Liberdade de consciência/liberdade psíquica. É um Direito, Liberdade e Garantia


insuscetível de suspensão, ou seja, a liberdade de consciência não pode ser suspensa (art. 19º, nº6,
parte final - CRP), mas pode ser restringida nos termos do artigo 18º, nº2. A liberdade de
consciência é a liberdade de formarmos as nossas próprias convicções, é a liberdade de
criarmos a nossa própria personalidade. Nós sabemos que as pessoas são condicionadas, por
exemplo, a educação, de certa maneira, contrapõe-se à liberdade de consciência, mas aquilo que se
pretende evitar é que sejam impostos modelos de natureza filosófica, de natureza política, de
natureza religiosa, por exemplo.

A liberdade de consciência tem limitações, apesar de a Constituição não tratar muito deles,
essas limitações surgem de outros direitos. Vamos imaginar que a minha liberdade de consciência
me leva a pensar que eu gosto de ser racista, a Constituição evidentemente impede-me de o ser, há
ali um condicionamento de liberdade de consciência. Não há direitos absolutos.

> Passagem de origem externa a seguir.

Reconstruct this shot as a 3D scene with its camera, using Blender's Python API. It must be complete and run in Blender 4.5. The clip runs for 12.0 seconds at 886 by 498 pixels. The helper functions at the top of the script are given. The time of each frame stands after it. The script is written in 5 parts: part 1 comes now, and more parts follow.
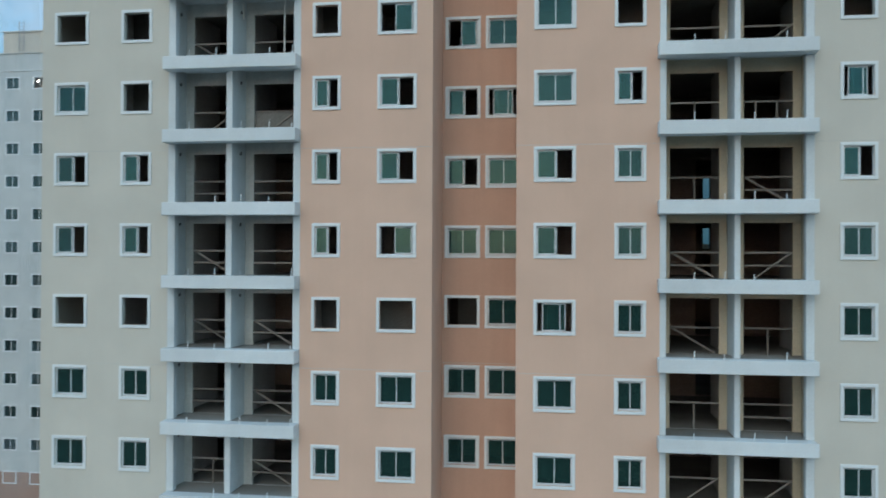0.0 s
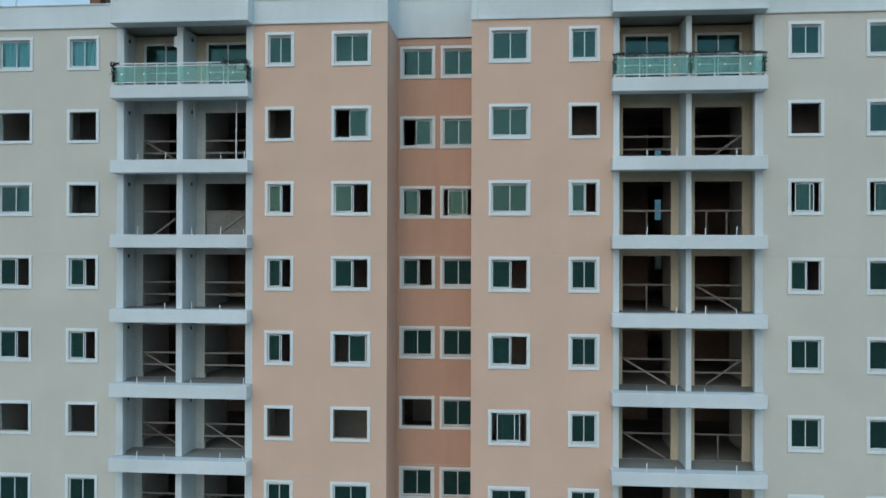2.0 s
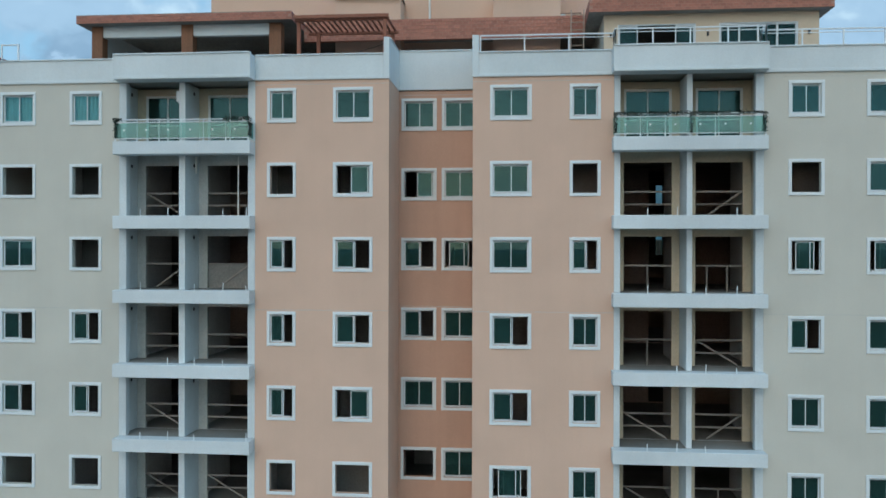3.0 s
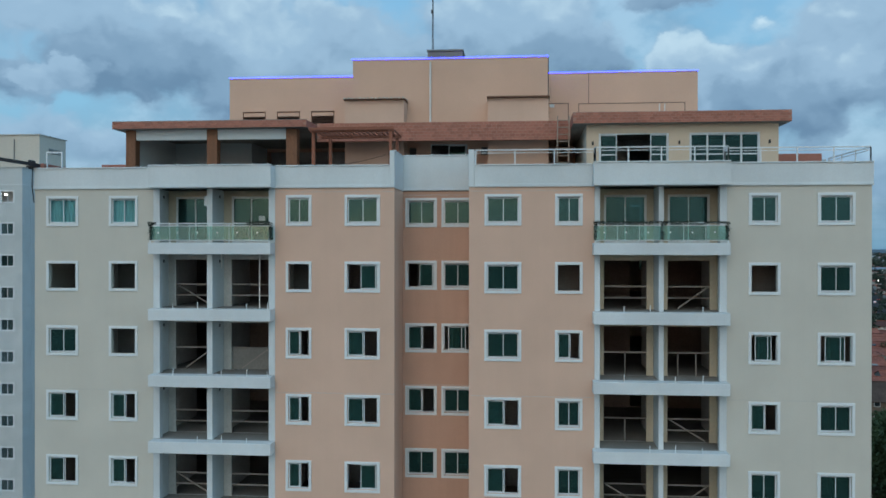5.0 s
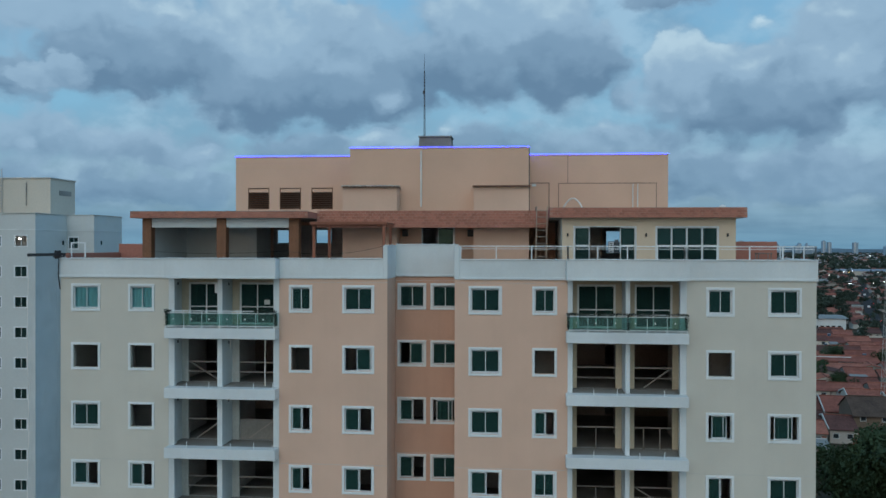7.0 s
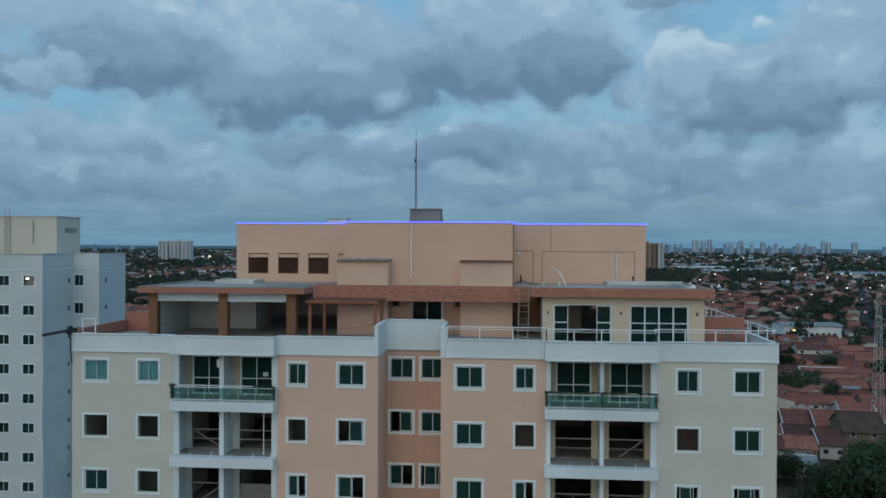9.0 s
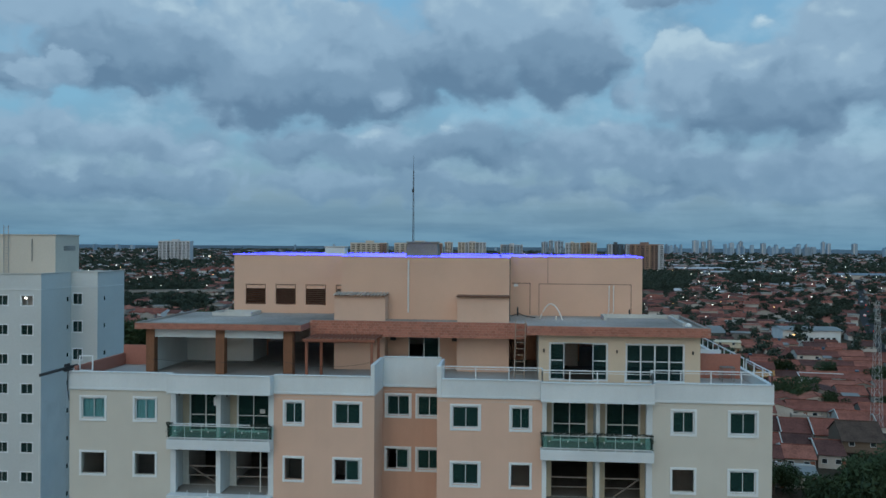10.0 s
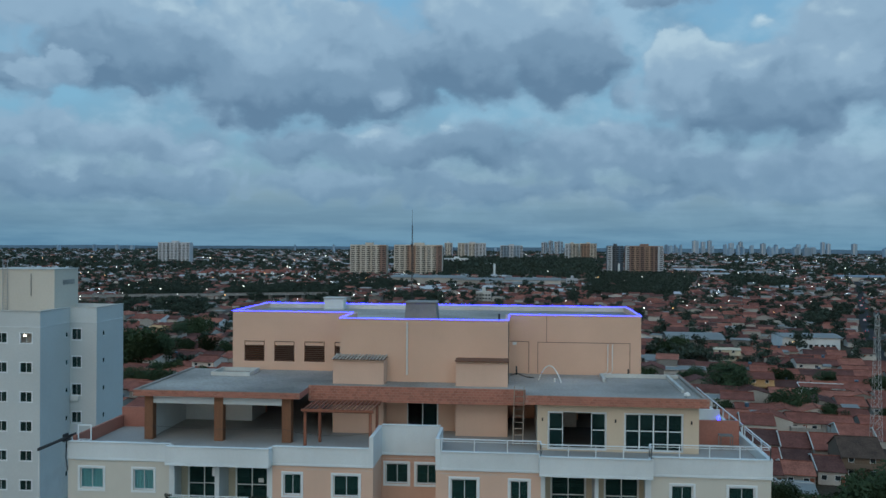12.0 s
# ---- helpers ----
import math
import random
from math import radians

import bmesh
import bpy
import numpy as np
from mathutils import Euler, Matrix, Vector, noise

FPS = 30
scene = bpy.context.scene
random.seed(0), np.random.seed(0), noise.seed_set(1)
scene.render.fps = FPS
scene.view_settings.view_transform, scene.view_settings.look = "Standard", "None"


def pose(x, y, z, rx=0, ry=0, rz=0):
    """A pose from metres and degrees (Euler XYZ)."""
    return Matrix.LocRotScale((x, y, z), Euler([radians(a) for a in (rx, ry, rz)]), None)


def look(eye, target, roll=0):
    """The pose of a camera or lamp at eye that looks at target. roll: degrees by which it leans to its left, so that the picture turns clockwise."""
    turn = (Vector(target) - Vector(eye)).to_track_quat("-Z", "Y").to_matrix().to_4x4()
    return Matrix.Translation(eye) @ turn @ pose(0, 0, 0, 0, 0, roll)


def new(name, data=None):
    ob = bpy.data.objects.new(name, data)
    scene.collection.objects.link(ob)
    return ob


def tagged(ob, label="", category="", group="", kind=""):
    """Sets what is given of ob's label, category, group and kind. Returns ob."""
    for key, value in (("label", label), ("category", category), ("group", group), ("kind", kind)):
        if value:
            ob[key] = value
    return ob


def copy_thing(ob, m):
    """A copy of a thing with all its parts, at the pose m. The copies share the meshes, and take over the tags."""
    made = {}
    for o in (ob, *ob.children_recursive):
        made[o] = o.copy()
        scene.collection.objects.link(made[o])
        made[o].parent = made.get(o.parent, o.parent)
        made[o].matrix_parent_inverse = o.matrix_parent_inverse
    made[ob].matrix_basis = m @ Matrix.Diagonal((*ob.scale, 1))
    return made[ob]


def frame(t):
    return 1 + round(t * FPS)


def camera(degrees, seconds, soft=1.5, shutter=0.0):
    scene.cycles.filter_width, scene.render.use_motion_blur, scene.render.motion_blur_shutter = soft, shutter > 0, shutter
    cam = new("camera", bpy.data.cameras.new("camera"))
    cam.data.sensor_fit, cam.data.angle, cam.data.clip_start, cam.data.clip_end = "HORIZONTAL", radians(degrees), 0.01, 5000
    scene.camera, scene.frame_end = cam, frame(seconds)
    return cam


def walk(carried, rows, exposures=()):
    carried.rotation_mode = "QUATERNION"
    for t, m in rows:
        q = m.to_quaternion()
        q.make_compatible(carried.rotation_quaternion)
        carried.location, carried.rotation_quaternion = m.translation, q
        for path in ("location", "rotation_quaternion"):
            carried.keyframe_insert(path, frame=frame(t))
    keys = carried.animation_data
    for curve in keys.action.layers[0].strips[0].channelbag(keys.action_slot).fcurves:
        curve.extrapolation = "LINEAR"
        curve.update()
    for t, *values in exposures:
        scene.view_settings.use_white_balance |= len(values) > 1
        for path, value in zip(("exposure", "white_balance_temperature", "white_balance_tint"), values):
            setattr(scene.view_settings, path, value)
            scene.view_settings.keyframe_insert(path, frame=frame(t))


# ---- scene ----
cam = camera(55.0, 12.0, soft=1.5, shutter=0.5)
# seconds, eye x y z, yaw to the left, pitch up, lean
PATH = [
    (0, 0.263, -31.320, 26.754, 8.232, 0.457, 0.246),
    (0.1, 0.261, -31.308, 26.953, 7.625, 0.477, 0.228),
    (0.2, 0.258, -31.295, 27.151, 7.017, 0.497, 0.211),
    (0.3, 0.256, -31.283, 27.349, 6.598, 0.515, 0.193),
    (0.4, 0.254, -31.271, 27.547, 5.799, 0.535, 0.176),
    (0.5, 0.251, -31.259, 27.745, 4.638, 0.554, 0.158),
    (0.6, 0.250, -31.252, 27.950, 3.733, 0.548, 0.152),
    (0.7, 0.248, -31.245, 28.154, 3.530, 0.542, 0.146),
    (0.8, 0.247, -31.238, 28.359, 3.517, 0.535, 0.140),
    (0.9, 0.245, -31.231, 28.563, 3.544, 0.529, 0.134),
    (1, 0.243, -31.224, 28.768, 3.531, 0.523, 0.128),
    (1.1, 0.243, -31.223, 28.978, 3.494, 0.502, 0.135),
    (1.2, 0.242, -31.221, 29.189, 4.066, 0.480, 0.142),
    (1.3, 0.241, -31.220, 29.400, 4.866, 0.459, 0.149),
    (1.4, 0.240, -31.218, 29.610, 5.171, 0.437, 0.156),
    (1.5, 0.239, -31.217, 29.821, 5.171, 0.416, 0.163),
    (2, 0.239, -31.236, 30.905, 5.180, 0.264, 0.160),
    (2.5, 0.243, -31.282, 32.021, 5.238, 0.049, 0.173),
    (3, 0.251, -31.356, 33.168, 5.282, -0.063, 0.133),
    (3.2, 0.275, -31.565, 33.565, 5.345, -0.106, 0.130),
    (4.8, 0.560, -34.840, 36.610, 5.248, -0.160, 0.060),
    (5, 0.592, -35.238, 37.003, 5.238, -0.161, 0.051),
    (5.5, 0.777, -36.189, 37.950, 5.220, -0.152, 0.055),
    (6, 0.944, -37.084, 38.969, 5.159, -0.148, 0.090),
    (6.5, 1.178, -38.002, 39.996, 5.183, -0.181, 0.100),
    (7, 1.382, -38.926, 41.047, 5.111, -0.267, 0.119),
    (7.2, 1.470, -39.240, 41.450, 5.111, -0.277, 0.135),
    (8.8, 2.150, -41.500, 44.680, 5.098, -0.368, 0.285),
    (9, 2.225, -41.602, 45.080, 5.097, -0.371, 0.297),
    (9.5, 2.349, -41.659, 46.059, 5.099, -0.374, 0.303),
    (10, 2.399, -41.672, 47.072, 5.098, -0.403, 0.388),
    (10.5, 2.404, -41.612, 48.090, 5.063, -0.480, 0.326),
    (11, 2.444, -41.553, 49.047, 5.093, -0.414, 0.385),
    (11.5, 2.415, -41.613, 50.109, 5.039, -0.470, 0.351),
    (12, 2.439, -41.622, 50.660, 5.086, -0.431, 0.360),
]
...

O artigo 41º, nº6, fala no direito à objeção de consciência. Por exemplo, eu como
advogado posso recusar-me a defender certo criminoso por o crime por ele praticado ser, para mim,
repugnante, e, por isso, posso invocar a objeção de consciência. Quando a consciência pessoal
prevalece sobre aquilo que seriam as suas obrigações típicas.

A liberdade de culto, apesar de ser uma parte da liberdade religiosa, tem um regime
diferente da liberdade de consciência e da liberdade religiosa que é o 19º, nº6. A liberdade de culto
pode ser suspensa, a liberdade religiosa e de consciência não. Por exemplo, perante uma situação
caótica, faz sentido evitar aglomerações.